We saw you were on the Food Network show Chopped. What did it feel like to be selected for the competition?
When I got the DM from a random person saying that she worked for the casting agency at Food Network, I thought it was spam. I asked my friends and family and eventually wrote her back and I had several interviews and questionnaires, it was sort of like a long job interview. Never in a million years did I think I would ever be on Food Network or that this restaurant would do what it has done. I’m just a girl with a dream who likes making pasta.
What was your experience like on Chopped?
The show gives me anxiety watching it but when I got there I was in full survival mode.
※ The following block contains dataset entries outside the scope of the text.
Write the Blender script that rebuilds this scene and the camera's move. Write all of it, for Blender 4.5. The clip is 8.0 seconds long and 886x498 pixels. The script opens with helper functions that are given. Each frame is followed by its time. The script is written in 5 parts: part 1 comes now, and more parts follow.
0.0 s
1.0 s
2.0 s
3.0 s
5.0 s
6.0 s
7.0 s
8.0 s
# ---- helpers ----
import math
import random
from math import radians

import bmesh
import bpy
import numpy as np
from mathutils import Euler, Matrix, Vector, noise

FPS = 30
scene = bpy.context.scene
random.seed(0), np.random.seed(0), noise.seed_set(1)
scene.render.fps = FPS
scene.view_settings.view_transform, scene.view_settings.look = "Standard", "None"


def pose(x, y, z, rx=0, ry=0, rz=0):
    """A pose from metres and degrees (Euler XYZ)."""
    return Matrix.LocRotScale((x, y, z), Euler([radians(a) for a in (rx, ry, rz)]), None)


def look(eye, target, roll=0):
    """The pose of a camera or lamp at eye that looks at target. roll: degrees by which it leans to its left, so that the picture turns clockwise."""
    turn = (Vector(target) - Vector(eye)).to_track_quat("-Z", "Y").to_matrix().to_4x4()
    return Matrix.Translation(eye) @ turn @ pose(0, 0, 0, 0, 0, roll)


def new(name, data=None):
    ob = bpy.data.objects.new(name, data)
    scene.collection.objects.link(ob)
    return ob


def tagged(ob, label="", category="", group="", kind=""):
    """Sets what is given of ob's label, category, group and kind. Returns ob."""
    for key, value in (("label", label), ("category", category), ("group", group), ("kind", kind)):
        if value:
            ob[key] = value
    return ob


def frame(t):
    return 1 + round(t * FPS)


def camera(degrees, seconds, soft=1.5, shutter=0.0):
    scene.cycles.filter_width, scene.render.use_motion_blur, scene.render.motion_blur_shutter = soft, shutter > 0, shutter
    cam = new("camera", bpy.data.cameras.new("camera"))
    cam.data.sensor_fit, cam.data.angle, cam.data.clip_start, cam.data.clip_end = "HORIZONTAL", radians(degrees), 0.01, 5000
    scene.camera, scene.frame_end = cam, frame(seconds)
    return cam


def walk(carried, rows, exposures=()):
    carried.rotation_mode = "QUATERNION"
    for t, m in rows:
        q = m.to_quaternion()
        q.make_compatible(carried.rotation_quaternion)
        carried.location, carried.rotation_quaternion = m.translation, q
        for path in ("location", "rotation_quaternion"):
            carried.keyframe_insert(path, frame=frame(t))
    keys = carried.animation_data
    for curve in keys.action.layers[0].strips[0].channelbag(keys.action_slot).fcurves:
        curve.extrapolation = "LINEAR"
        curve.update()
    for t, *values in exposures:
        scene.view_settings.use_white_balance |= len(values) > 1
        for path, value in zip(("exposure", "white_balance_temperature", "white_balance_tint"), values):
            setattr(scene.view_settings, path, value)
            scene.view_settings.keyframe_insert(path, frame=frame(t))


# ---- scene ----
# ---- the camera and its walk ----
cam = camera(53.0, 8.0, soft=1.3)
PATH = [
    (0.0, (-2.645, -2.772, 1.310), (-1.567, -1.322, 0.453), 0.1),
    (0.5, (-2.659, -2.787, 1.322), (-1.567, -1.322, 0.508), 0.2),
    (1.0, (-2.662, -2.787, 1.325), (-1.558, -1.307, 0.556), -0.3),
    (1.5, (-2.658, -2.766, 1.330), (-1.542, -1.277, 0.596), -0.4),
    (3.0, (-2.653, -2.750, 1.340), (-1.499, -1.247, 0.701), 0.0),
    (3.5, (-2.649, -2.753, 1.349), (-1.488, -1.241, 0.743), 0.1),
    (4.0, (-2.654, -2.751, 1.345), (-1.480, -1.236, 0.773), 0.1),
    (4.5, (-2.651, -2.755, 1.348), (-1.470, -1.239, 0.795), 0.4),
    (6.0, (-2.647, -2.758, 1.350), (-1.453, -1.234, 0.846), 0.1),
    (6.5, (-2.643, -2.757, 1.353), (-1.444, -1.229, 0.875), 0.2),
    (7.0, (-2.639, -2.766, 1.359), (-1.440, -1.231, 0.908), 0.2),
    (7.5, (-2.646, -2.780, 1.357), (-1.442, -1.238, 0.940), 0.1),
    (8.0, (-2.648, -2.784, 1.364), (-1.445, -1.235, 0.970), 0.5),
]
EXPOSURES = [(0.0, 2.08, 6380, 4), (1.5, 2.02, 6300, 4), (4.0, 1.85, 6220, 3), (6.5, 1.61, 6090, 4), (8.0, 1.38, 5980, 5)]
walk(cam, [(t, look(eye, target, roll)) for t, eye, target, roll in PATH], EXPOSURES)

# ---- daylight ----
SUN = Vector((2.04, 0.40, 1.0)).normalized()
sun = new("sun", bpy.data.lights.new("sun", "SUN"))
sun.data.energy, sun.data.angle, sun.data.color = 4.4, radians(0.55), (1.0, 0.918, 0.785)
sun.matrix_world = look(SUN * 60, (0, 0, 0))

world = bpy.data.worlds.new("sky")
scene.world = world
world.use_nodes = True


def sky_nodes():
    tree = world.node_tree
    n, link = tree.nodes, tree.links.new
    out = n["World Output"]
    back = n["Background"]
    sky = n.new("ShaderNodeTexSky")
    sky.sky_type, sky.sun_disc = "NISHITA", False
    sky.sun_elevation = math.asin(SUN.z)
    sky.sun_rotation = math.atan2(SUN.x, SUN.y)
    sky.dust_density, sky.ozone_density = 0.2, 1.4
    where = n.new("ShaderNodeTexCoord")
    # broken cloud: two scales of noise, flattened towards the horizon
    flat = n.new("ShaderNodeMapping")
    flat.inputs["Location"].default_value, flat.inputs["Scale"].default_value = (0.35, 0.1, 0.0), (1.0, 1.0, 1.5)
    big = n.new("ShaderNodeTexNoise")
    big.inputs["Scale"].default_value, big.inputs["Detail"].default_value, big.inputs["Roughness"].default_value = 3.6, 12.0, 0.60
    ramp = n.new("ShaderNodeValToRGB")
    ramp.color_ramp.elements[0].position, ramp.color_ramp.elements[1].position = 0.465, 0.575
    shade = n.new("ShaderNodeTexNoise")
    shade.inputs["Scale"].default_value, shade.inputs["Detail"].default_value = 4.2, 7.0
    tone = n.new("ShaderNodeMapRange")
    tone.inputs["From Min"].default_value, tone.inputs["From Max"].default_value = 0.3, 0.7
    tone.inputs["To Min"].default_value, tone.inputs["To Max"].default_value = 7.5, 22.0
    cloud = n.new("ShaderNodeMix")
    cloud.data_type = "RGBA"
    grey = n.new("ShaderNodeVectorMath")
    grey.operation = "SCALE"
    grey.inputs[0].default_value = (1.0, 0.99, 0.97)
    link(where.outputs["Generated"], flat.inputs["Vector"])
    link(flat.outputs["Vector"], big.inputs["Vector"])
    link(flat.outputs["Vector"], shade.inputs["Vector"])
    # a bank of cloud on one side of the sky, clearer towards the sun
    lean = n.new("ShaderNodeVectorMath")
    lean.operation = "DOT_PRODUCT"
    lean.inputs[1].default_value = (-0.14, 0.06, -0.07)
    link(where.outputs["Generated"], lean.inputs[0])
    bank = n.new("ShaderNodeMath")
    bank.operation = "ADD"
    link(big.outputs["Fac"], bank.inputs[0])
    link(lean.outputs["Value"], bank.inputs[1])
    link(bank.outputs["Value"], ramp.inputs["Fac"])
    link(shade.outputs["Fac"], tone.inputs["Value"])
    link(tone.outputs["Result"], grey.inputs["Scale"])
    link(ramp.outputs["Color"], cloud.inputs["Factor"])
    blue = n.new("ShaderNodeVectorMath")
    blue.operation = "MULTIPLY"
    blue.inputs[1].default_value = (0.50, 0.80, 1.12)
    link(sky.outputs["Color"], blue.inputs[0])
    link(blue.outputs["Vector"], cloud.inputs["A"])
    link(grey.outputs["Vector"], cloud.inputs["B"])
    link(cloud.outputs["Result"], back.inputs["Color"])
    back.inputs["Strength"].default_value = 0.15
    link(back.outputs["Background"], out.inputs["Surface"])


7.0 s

You just focus. Once I saw our ingredients for the Tuscany challenge my brain just started ticking. Honestly, I was so zoned in that I don’t even remember a camera being there. I’ve had times when I did private dinners where I’ve had to pivot because an ingredient wasn’t available but nothing where I had to make a dish in 20 minutes while being filmed. I mean I even did a run-through with my friends a couple of nights before I left. We were closed here for dinner and they came here and we ran through drills and I had them stand in my way so I couldn’t get to a cutting board or an ingredient. My goal was to not get cut first and I was able to figure it out and make a meatball from scratch in 20 minutes.